One of the most beautiful and moving portrayals of the resurrection in symbolic prophecy can be found in the life of Abraham when he was told by God to sacrifice his precious son, Isaac. As Abraham was ready to plunge the knife into his son, an angel restrained him, and his son’s life was given back to him as a symbol of the Messiah’s resurrection. The writer of Hebrews recognized the symbolism of this story when he wrote: “He [Abraham] considered that God is able to raise men even from the dead; from which he also received him [Isaac] back as a type” (Hebrews 11:19).
The Fact of the Resurrection
These prophecies were fulfilled when Jesus of Nazareth was raised from the dead. His triumph over the grave certifies that He was who He said He was — namely, the Son of God (Acts 13:33).
Jesus has overcome death, the great enemy that is feared by all mankind (Hebrews 2:15). He has therefore been given authority over both death (the body) and Hades (the spirit).
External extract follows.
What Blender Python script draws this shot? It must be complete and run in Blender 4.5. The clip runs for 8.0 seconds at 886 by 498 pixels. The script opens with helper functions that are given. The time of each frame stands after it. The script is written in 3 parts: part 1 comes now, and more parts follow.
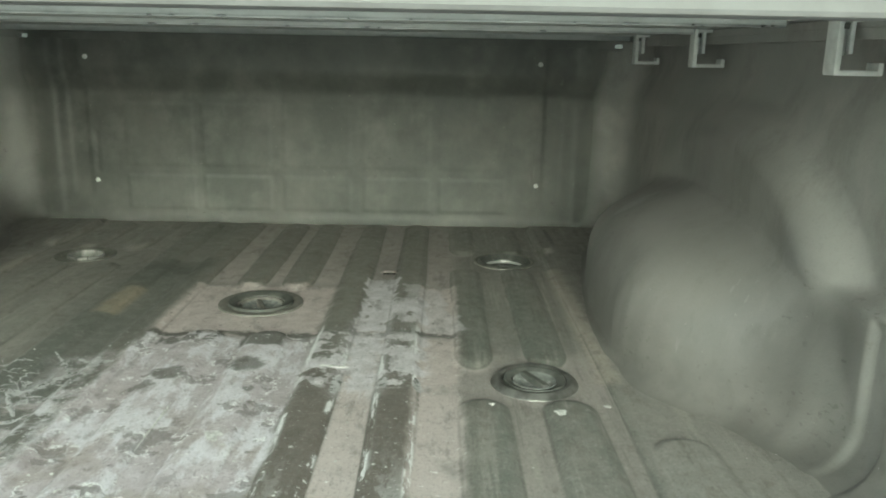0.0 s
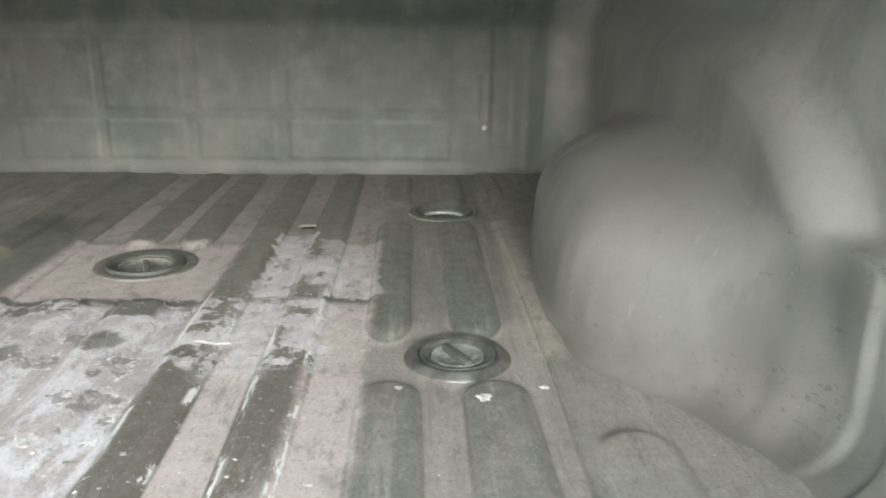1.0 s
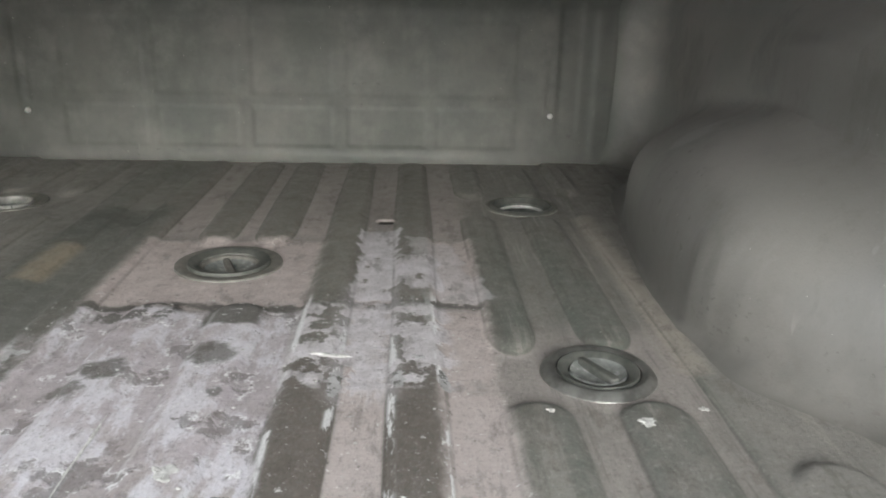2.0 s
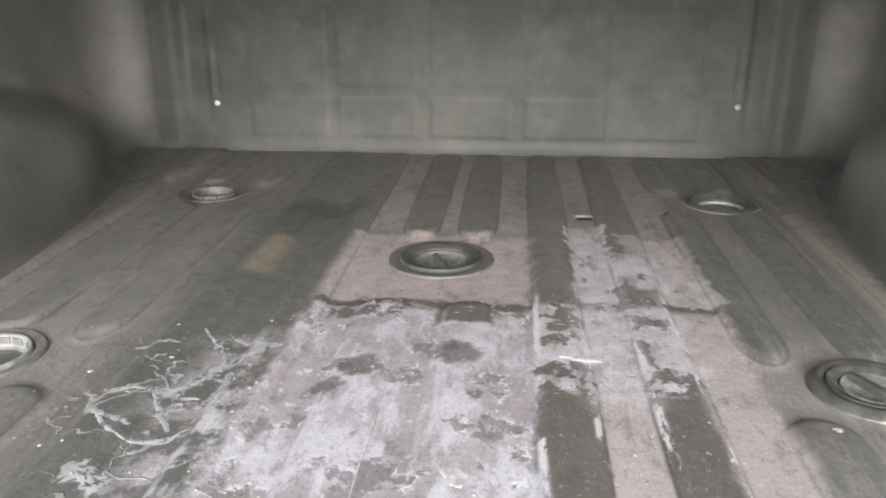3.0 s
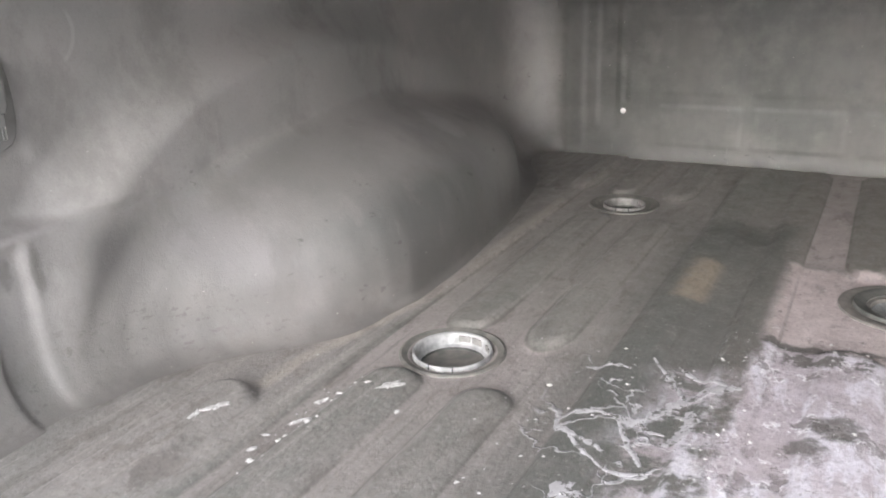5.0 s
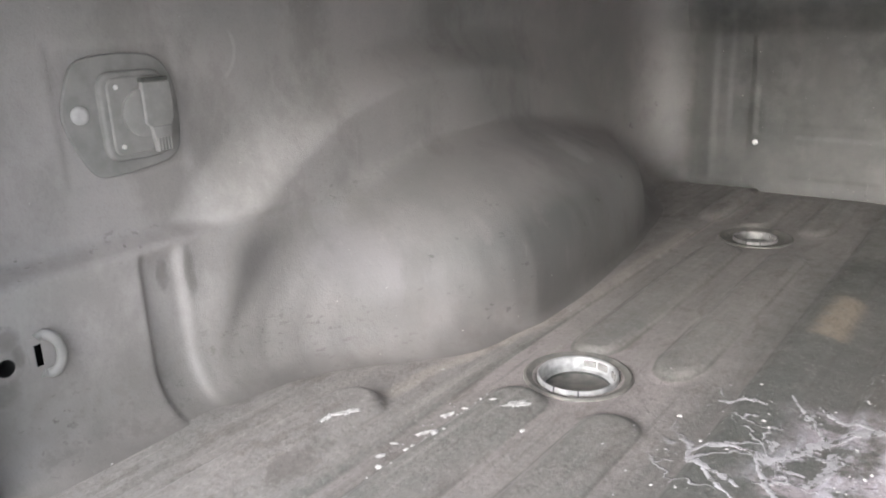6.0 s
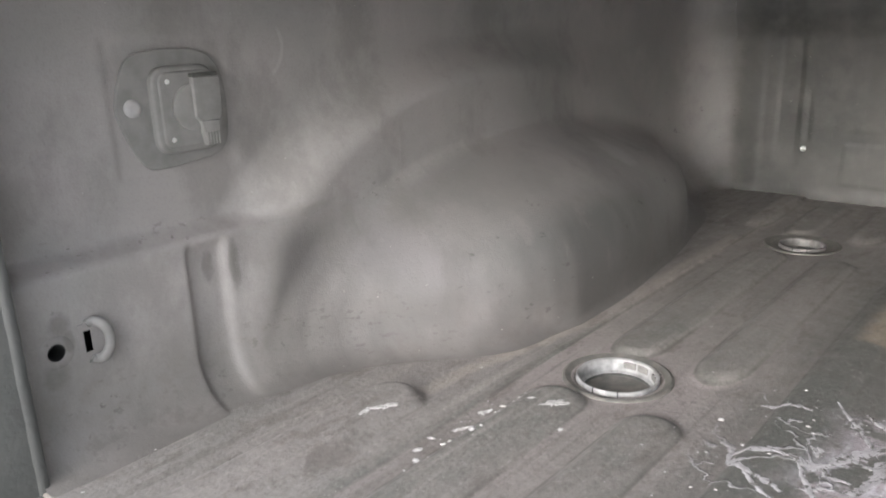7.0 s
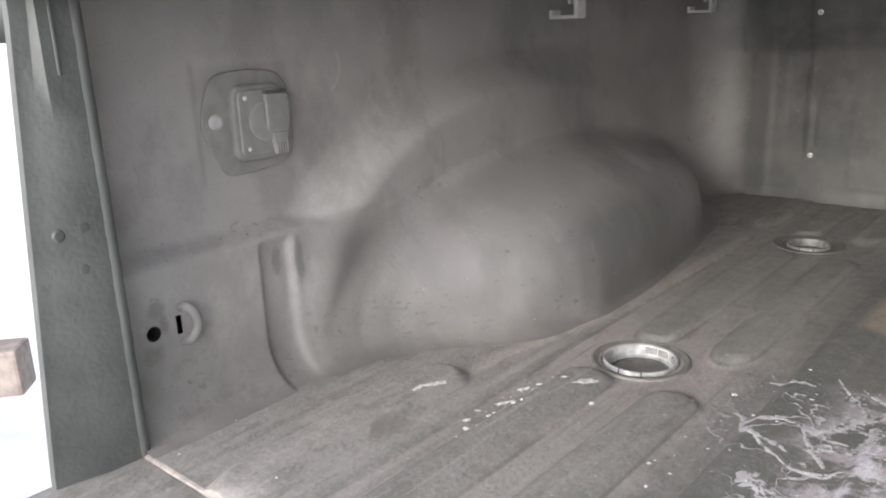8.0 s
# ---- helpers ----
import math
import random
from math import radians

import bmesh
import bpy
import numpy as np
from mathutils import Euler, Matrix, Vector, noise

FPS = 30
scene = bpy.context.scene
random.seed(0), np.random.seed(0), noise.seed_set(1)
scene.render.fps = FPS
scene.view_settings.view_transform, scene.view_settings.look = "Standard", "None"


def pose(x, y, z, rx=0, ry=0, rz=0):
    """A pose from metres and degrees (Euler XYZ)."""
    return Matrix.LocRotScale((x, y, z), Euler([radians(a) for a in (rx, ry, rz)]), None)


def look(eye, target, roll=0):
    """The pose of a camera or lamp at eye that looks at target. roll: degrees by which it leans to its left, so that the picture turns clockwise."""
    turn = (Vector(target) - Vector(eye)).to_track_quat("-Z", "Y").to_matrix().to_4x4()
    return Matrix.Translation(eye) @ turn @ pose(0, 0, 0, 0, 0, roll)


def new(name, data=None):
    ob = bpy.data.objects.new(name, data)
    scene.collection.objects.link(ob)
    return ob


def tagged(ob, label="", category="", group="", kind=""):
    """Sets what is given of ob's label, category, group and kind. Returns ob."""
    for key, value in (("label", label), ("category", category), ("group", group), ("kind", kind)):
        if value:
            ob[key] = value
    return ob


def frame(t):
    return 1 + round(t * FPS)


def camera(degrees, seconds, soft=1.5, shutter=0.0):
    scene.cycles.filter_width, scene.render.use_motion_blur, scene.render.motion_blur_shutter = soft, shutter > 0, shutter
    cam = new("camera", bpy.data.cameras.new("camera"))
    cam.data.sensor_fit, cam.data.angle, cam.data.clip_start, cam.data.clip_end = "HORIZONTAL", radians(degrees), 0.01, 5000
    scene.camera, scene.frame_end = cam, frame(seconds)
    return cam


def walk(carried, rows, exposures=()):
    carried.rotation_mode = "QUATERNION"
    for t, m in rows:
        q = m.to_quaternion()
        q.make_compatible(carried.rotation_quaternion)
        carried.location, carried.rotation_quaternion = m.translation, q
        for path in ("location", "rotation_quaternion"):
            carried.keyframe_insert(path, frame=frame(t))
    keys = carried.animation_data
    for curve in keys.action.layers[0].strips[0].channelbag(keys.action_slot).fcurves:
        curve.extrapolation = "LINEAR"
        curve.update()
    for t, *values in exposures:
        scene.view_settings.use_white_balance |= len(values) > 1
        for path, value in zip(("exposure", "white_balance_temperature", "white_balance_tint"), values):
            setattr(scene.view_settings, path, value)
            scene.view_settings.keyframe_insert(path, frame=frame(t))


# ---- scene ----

Jesus Himself proclaimed this great truth to John on the island of Patmos: “Do not be afraid; I am the first and the last, and the living One; and I was dead, and behold, I am alive forevermore, and I have the keys of death and of Hades” (Revelation 1:17-18).
One day soon Jesus will appear in the heavens. He will bring with Him the spirits of those who have died with their faith placed in Him. He will resurrect their bodies in a great miracle of restoration, and then He will reunite their spirits with their bodies, giving them glorified bodies that will be perfect and immortal (1 Thessalonians 4:13-18 and 1 Corinthians 15:42-44, 51-54).